▶ [Short task] Leave the pictures out. Return all other data exactly.

▶ [Data shown]
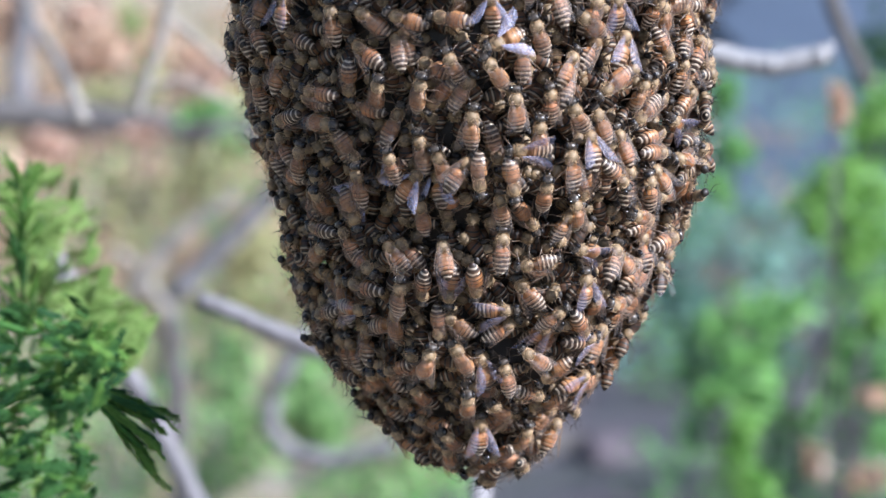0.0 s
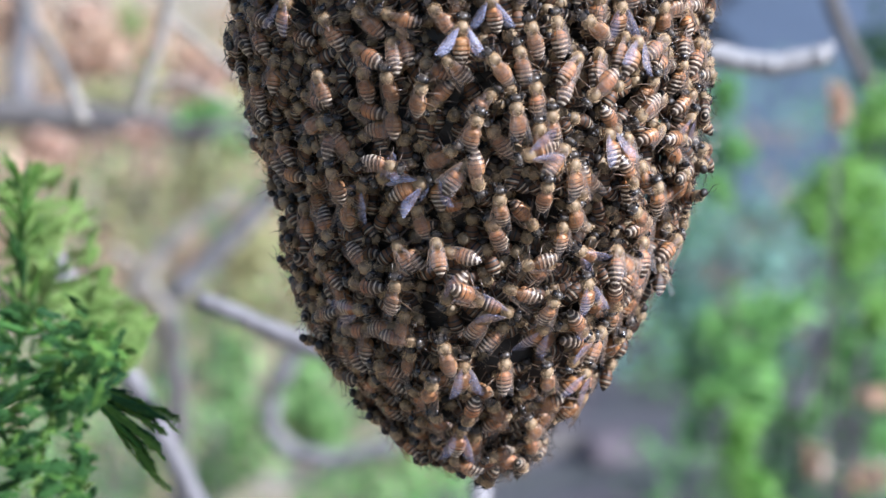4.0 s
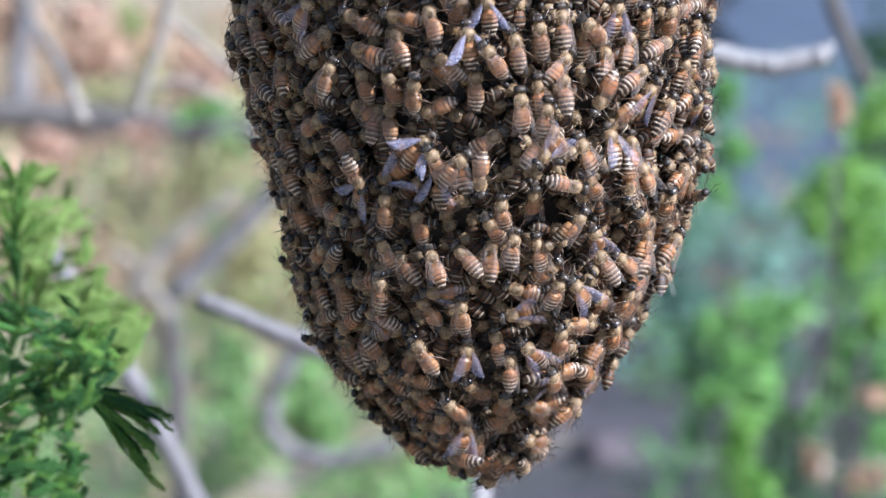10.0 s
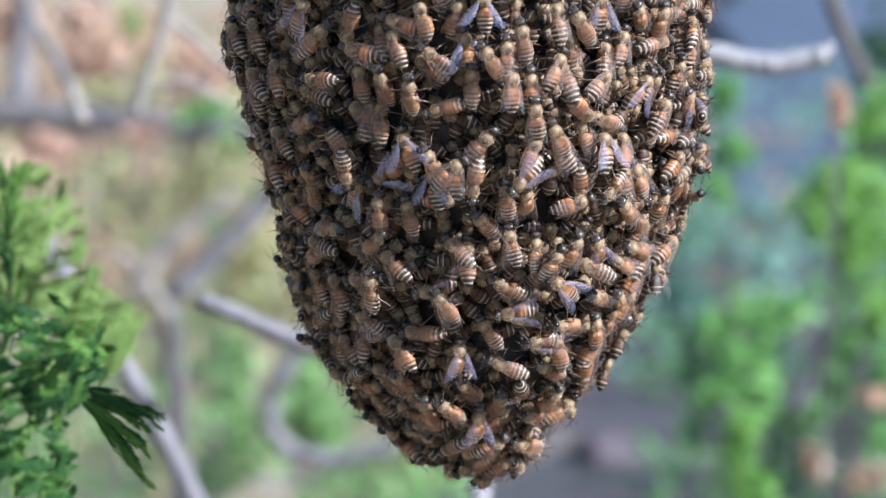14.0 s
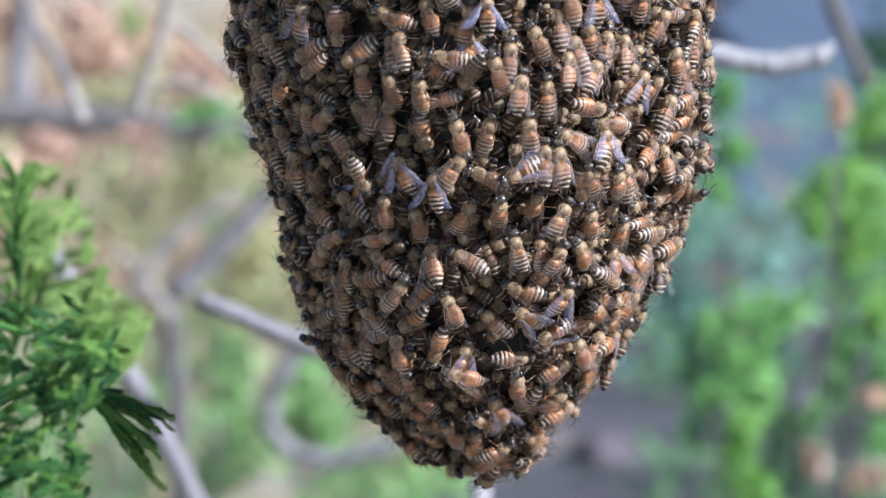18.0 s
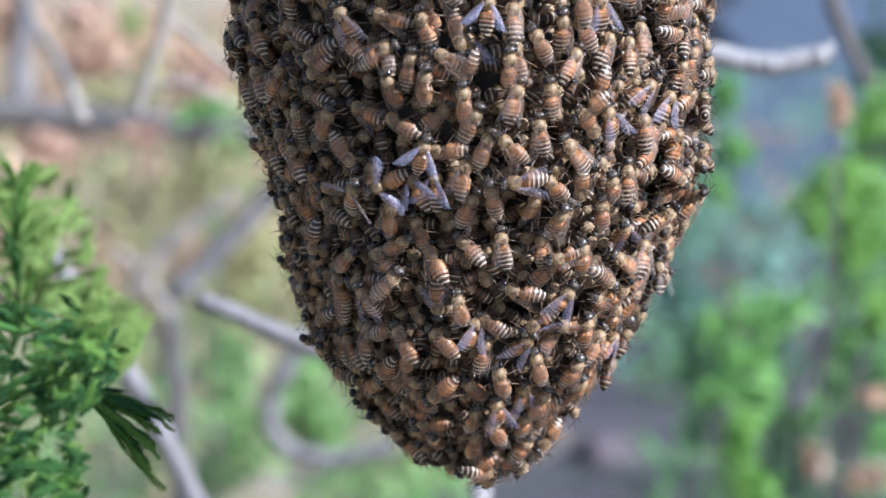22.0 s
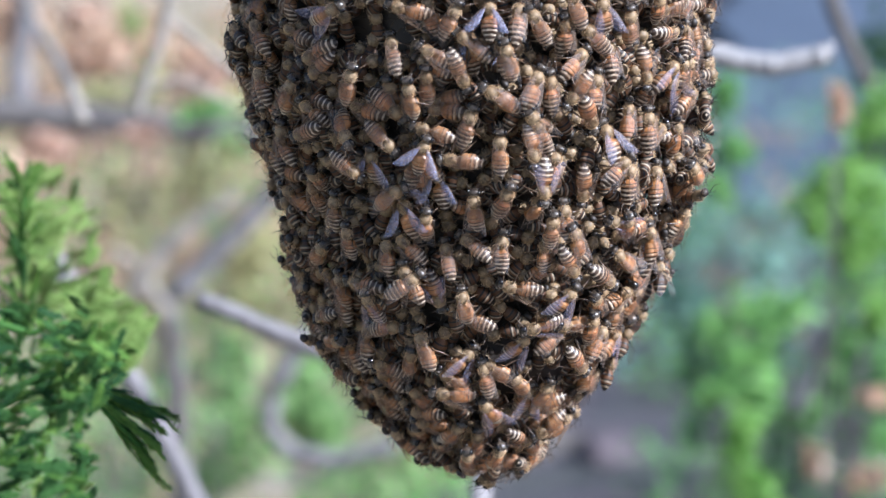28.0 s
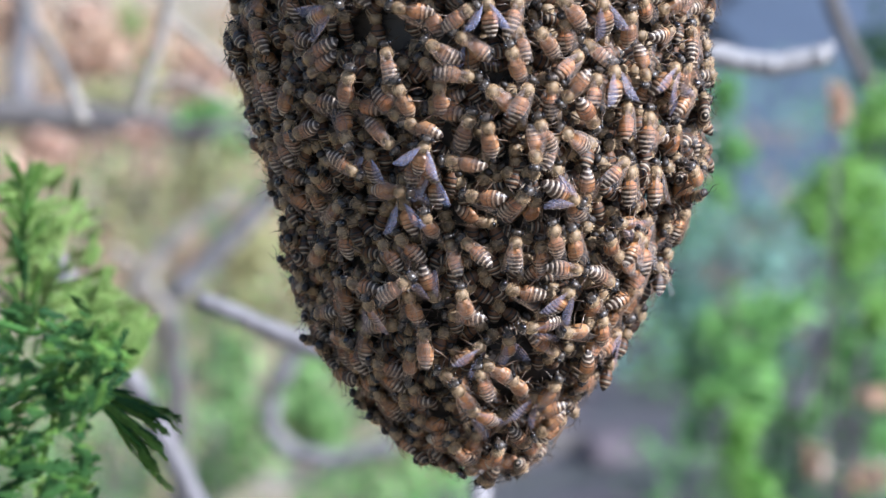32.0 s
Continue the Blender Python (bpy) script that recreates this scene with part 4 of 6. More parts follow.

▶ [Output]
0.0 s
4.0 s
10.0 s
14.0 s
18.0 s
22.0 s
28.0 s
32.0 s
Continue the Blender Python (bpy) script that recreates this scene with part 4 of 6. More parts follow.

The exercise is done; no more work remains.